Vorträge über Flüchtlingsfragen, Lichtbildvorträge und Gedenkfeiern zum 100. Geburtstag von Adam Müller-Guttenbrunn wurden in Glonn, Neustadt an der Weinstraße, Bamberg, Passau, Reutlingen, Bermatingen, Stuttgart und München unter maßgeblicher Beteiligung von Anton Valentin und Hans Diplich abgehalten. Diplich war auch publizistisch äußerst produktiv, war Mitarbeiter des „Neuland“ in Salzburg, des „Volksboten“ und des „Südost-Echos“ in München. Seit Oktober 1952 wurde das „Neuland“ von der Landsmannschaft der Banater Schwaben als Lizenzträger für Deutschland eingeführt. Die Frage der landsmannschaftlichen Presse wurde in der Hauptversammlung ausführlich diskutiert, so wurde bezüglich des „Neulands“ beschlossen, „dahin zu wirken, dass auch unsere Landsmannschaft im Berichtteil besser und mehr berücksichtigt werden soll“. Für die „Banater Heimatblätter“, bis dato einmal als gedruckter Rundbrief der Landsmannschaft der Banater Schwaben herausgegeben, sollten Möglichkeiten erkundet werden, um „das eigene auf die engere Arbeit abgestimmte Organ“ wieder „und in kürzeren Zeitabständen herauszubringen“.

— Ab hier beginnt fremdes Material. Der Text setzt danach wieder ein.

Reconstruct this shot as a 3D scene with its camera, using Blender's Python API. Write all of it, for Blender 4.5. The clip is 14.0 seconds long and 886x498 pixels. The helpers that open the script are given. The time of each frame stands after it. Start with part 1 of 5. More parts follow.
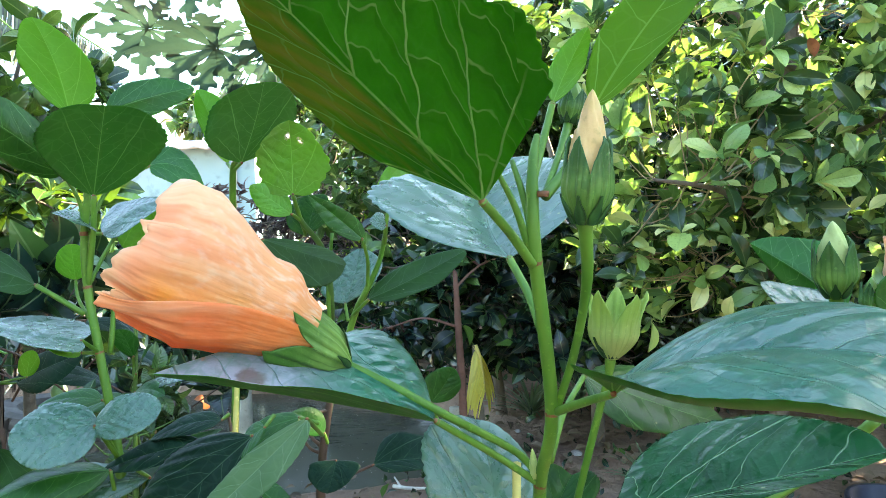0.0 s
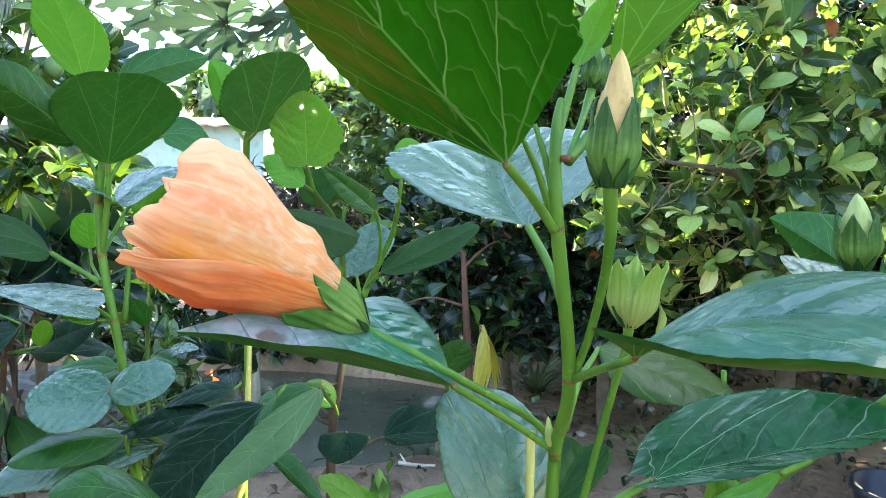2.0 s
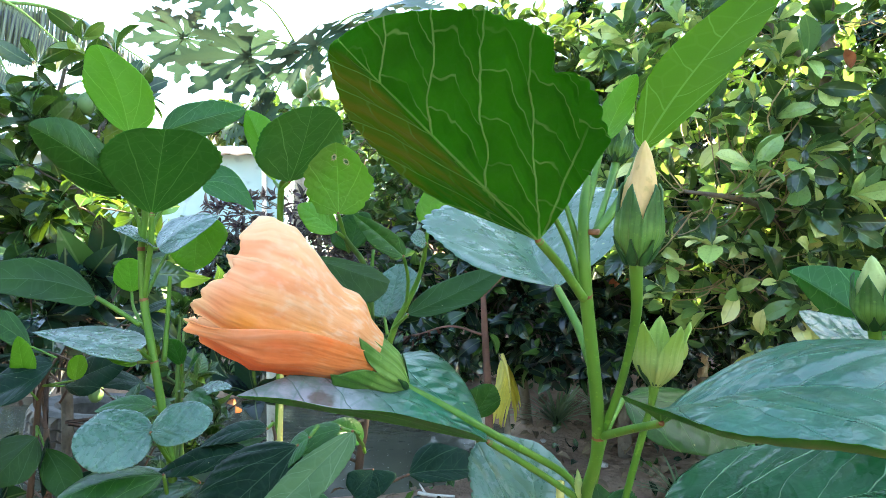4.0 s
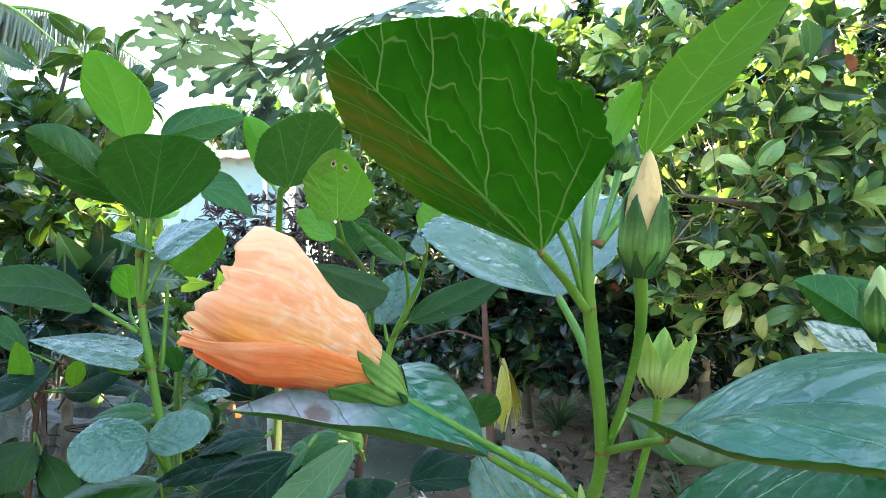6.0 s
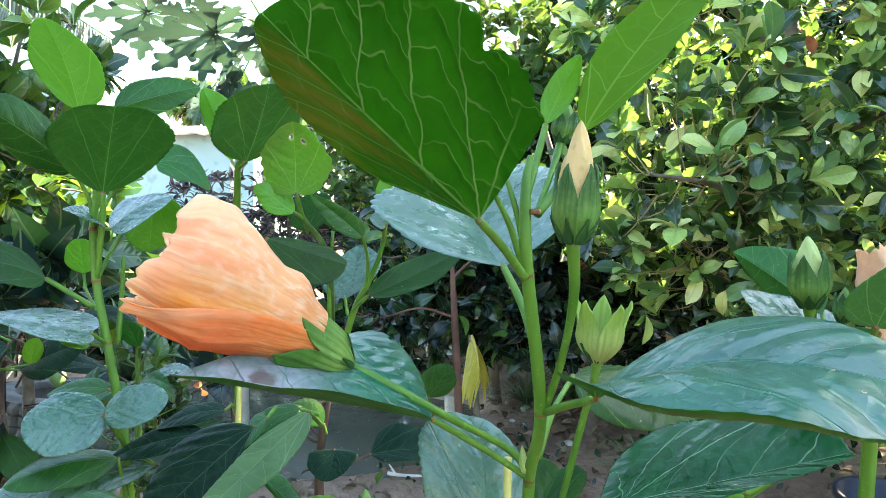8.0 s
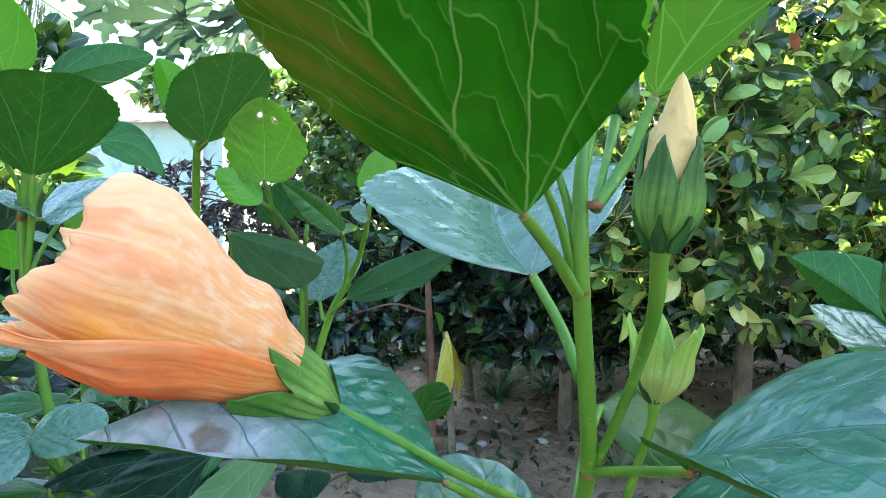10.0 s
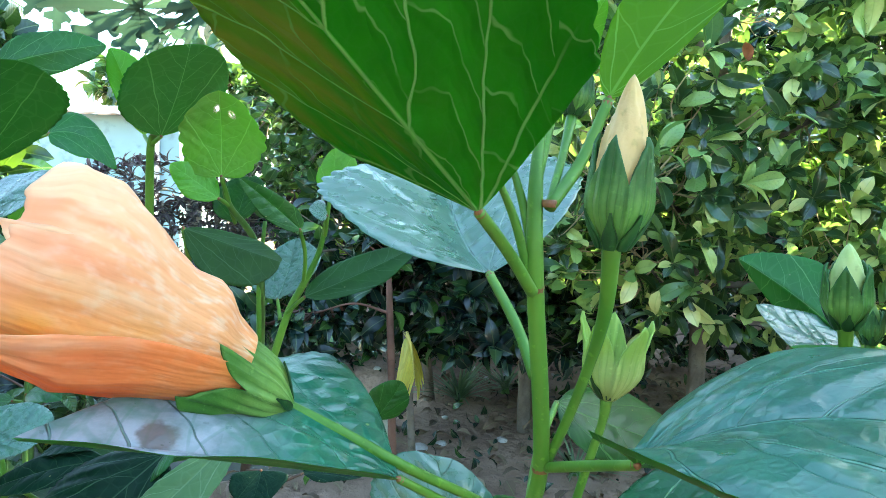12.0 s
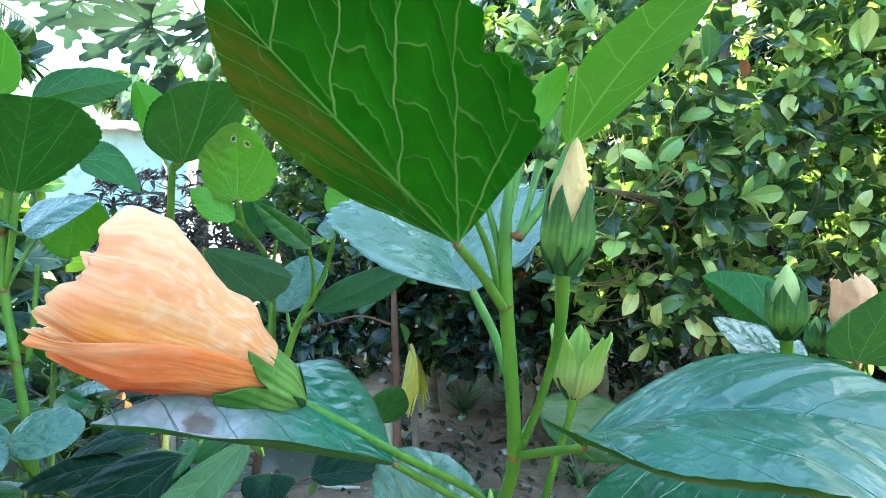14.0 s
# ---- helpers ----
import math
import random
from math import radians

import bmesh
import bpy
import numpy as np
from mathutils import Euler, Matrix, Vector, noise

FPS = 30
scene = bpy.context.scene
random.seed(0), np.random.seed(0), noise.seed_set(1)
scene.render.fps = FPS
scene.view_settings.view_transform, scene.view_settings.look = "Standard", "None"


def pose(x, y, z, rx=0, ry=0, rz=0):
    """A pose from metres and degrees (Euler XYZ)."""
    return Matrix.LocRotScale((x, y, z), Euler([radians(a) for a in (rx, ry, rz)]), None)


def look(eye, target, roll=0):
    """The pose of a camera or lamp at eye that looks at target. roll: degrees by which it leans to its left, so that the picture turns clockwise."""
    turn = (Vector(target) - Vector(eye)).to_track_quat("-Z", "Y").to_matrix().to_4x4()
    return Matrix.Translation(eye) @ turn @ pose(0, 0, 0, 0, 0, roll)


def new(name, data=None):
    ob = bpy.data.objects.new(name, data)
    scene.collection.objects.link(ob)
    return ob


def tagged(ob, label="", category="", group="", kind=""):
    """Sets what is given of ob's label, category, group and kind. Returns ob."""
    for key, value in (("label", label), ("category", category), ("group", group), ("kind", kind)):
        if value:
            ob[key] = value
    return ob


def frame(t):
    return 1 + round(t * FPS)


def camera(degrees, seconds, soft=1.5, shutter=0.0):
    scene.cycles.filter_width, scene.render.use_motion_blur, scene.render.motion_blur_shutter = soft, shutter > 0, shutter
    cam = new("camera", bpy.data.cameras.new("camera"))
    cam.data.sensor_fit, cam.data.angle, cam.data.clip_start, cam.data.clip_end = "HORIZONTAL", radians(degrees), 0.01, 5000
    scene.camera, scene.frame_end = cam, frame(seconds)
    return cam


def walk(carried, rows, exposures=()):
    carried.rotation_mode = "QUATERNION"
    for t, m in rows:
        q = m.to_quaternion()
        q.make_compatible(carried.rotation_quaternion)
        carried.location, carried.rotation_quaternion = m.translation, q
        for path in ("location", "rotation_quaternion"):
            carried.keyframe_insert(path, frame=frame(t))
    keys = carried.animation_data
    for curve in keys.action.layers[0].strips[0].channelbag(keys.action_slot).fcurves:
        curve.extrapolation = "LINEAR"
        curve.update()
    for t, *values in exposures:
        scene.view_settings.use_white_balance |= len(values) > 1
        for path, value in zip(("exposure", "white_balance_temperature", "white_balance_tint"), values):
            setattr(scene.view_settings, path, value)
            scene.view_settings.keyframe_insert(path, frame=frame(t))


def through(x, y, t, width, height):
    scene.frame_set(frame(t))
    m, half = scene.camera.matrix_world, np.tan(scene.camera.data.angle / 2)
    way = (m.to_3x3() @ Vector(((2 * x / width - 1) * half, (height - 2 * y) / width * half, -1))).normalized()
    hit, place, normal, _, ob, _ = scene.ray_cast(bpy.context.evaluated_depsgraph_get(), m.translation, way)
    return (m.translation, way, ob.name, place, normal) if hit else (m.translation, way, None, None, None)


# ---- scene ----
cam = camera(70.38, 14.0, soft=0.6)
PATH = [
    (0.0, 0.0097, 0.016, 1.1074, 87.34, 0.51, -2.12),
    (0.5, 0.0039, 0.0075, 1.1081, 87.42, 0.88, -1.42),
    (1.0, 0.0025, 0.008, 1.1065, 86.31, 0.34, -1.97),
    (1.5, -0.0016, 0.0138, 1.1042, 85.53, -0.06, -1.97),
    (2.0, 0.0056, 0.017, 1.1021, 85.61, -0.28, -1.4),
    (2.5, 0.0019, 0.0162, 1.1087, 86.99, -0.1, -0.06),
    (2.7, 0.0019, 0.0142, 1.1137, 87.8, -0.01, 0.38),
    (4.8, -0.0026, -0.0002, 1.1172, 87.92, -0.46, -0.22),
    (5.0, -0.0015, 0.0028, 1.1162, 87.79, -0.7, -0.21),
    (5.5, -0.0011, 0.0052, 1.1182, 88.25, -0.43, 0.04),
    (6.0, -0.0008, 0.0068, 1.1191, 88.26, -0.11, 0.28),
    (6.5, 0.0, 0.0, 1.12, 88.0, 0.0, 0.0),
    (7.0, -0.0011, -0.0049, 1.1206, 87.55, 0.04, -0.83),
    (7.5, -0.0011, -0.0035, 1.118, 86.86, -0.46, -1.56),
    (8.0, 0.0087, 0.0015, 1.116, 86.32, -0.28, -2.33),
    (8.2, 0.0096, 0.0083, 1.1156, 86.33, -0.34, -2.85),
    (10.3, -0.0021, 0.064, 1.1146, 85.79, -1.52, -5.73),
    (10.5, 0.0002, 0.0648, 1.1138, 85.98, -1.82, -6.37),
    (11.0, -0.0076, 0.0634, 1.1158, 86.16, -2.26, -6.49),
    (11.5, -0.0029, 0.0742, 1.1138, 85.93, -2.91, -8.67),
    (12.0, -0.0, 0.0602, 1.1141, 85.9, -2.03, -8.26),
    (12.5, -0.0027, 0.0473, 1.1134, 85.96, -2.2, -8.2),
    (13.0, -0.0029, 0.0482, 1.1165, 86.52, -2.12, -8.21),
    (13.5, -0.0021, 0.0377, 1.1201, 86.87, -1.88, -7.31),
    (14.0, 0.0004, 0.0261, 1.1202, 86.99, -1.87, -7.78),
]
walk(cam, [(t, pose(x, y, z, rx, ry, rz)) for t, x, y, z, rx, ry, rz in PATH], exposures=[(0.0, 3.96, 8300, 8), (8.0, 3.97, 8300, 8), (11.0, 4.01, 7600, 0), (14.0, 4.1, 7400, -3)])

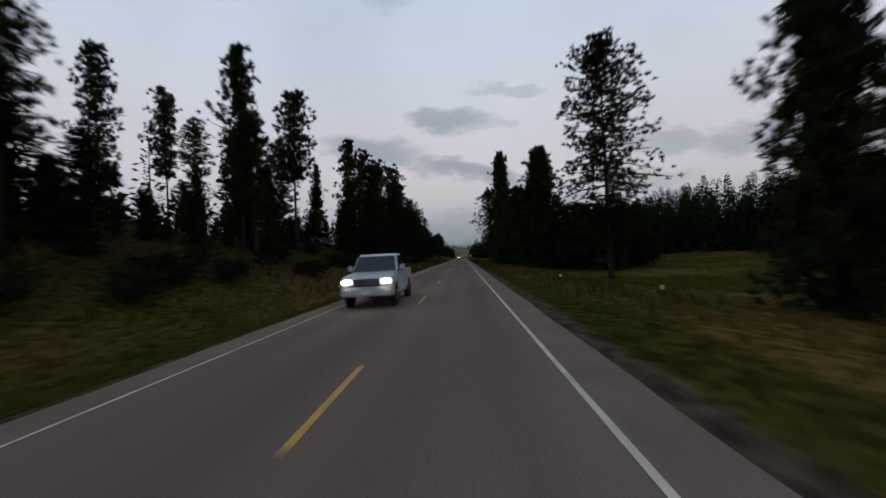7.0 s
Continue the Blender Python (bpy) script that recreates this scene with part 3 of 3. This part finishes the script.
pine("tall", -48, 432, 21, 0.8)
pine("lone", -40, 445, 22, 0.9)
items = []
for k in range(34):
    rng = random.Random(1500 + k)
    x, y = -rng.uniform(22, 46), 394 + k * 1.9 + rng.uniform(-2, 2)
    if y < 410 and x > -31:
        continue
    items.append((("dense", "full")[k % 2], x, y, ground_z(x, y) + (rng.uniform(1.6, 3.4) if 406 < y < 438 and x < -26 else rng.uniform(3.0, 6.5)), 0.8))
for k in range(17):
    rng = random.Random(1600 + k)
    x, y = -rng.uniform(36, 58), 392 + k * 4.0 + rng.uniform(-2, 2)
    items.append((("lone", "tall")[k % 2], x, y, ground_z(x, y) + rng.uniform(12, 18), 0.7))
for k in range(22):
    rng = random.Random(1700 + k)
    x, y = -rng.uniform(15.5, 27), 322 + k * 2.9 + rng.uniform(-2, 2)
    items.append(("dense", x, y, ground_z(x, y) + rng.uniform(1.5, 3.5 if y < 345 else 6.5), 1.1))
for k in range(34):
    rng = random.Random(1800 + k)
    x, y = -rng.uniform(15.5, 30), 104 + k * 4.3 + rng.uniform(-2, 2)
    items.append((("dense", "full")[k % 2], x, y, ground_z(x, y) + rng.uniform(2, 5), 1.1))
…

Tatsächlich ist eine weitere Ausgabe der „Banater Heimatblätter“ mit einem Umfang von 16 Seiten noch 1953 erschienen. In dieser Ausgabe erfahren wir zum ersten Mal auch konkretere Angaben zur Zahl der Mitglieder oder der von der Landsmannschaft erfassten Landsleute. Vorneweg wird festgestellt, dass es vor allem galt, „das Misstrauen der Landsleute zu überwinden, das sich in einer Abneigung gegen jedwelche Mitgliedschaft äußerte“. Weil Geldmittel für einen systematischen Besuch der Ortschaften nicht vorhanden waren, musste sich „die Erfassungsaktion“ darauf beschränken, an die von bereits „erfassten Landsleuten gegebenen Anschriften schriftlich heranzutreten, um den Anschluss an die Landsmannschaft zu erreichen“. So sei es allein in Bayern gelungen, den „Zugang zur Landmannschaft“ innerhalb der letzten eineinhalb Jahre auf über 1000 Personen zu verdreifachen, hinzu kämen Baden-Württemberg, Hessen und Niederdachsen, sodass Ende 1953 „ca. 3000 Landsleute, d.s. etwa zehn Prozent der Kopfzahl im Bundesgebiet, in der Landsmannschaft stehen. In dieser Zahl sind nur die Familienoberhäupter erfasst, so dass man die Kopfzahl mit Familienangehörigen auf rund 10000 beziffern kann.“ Bedauerlicherweise wird hier nicht zwischen Mitgliedern und erfassten Landsleuten getrennt.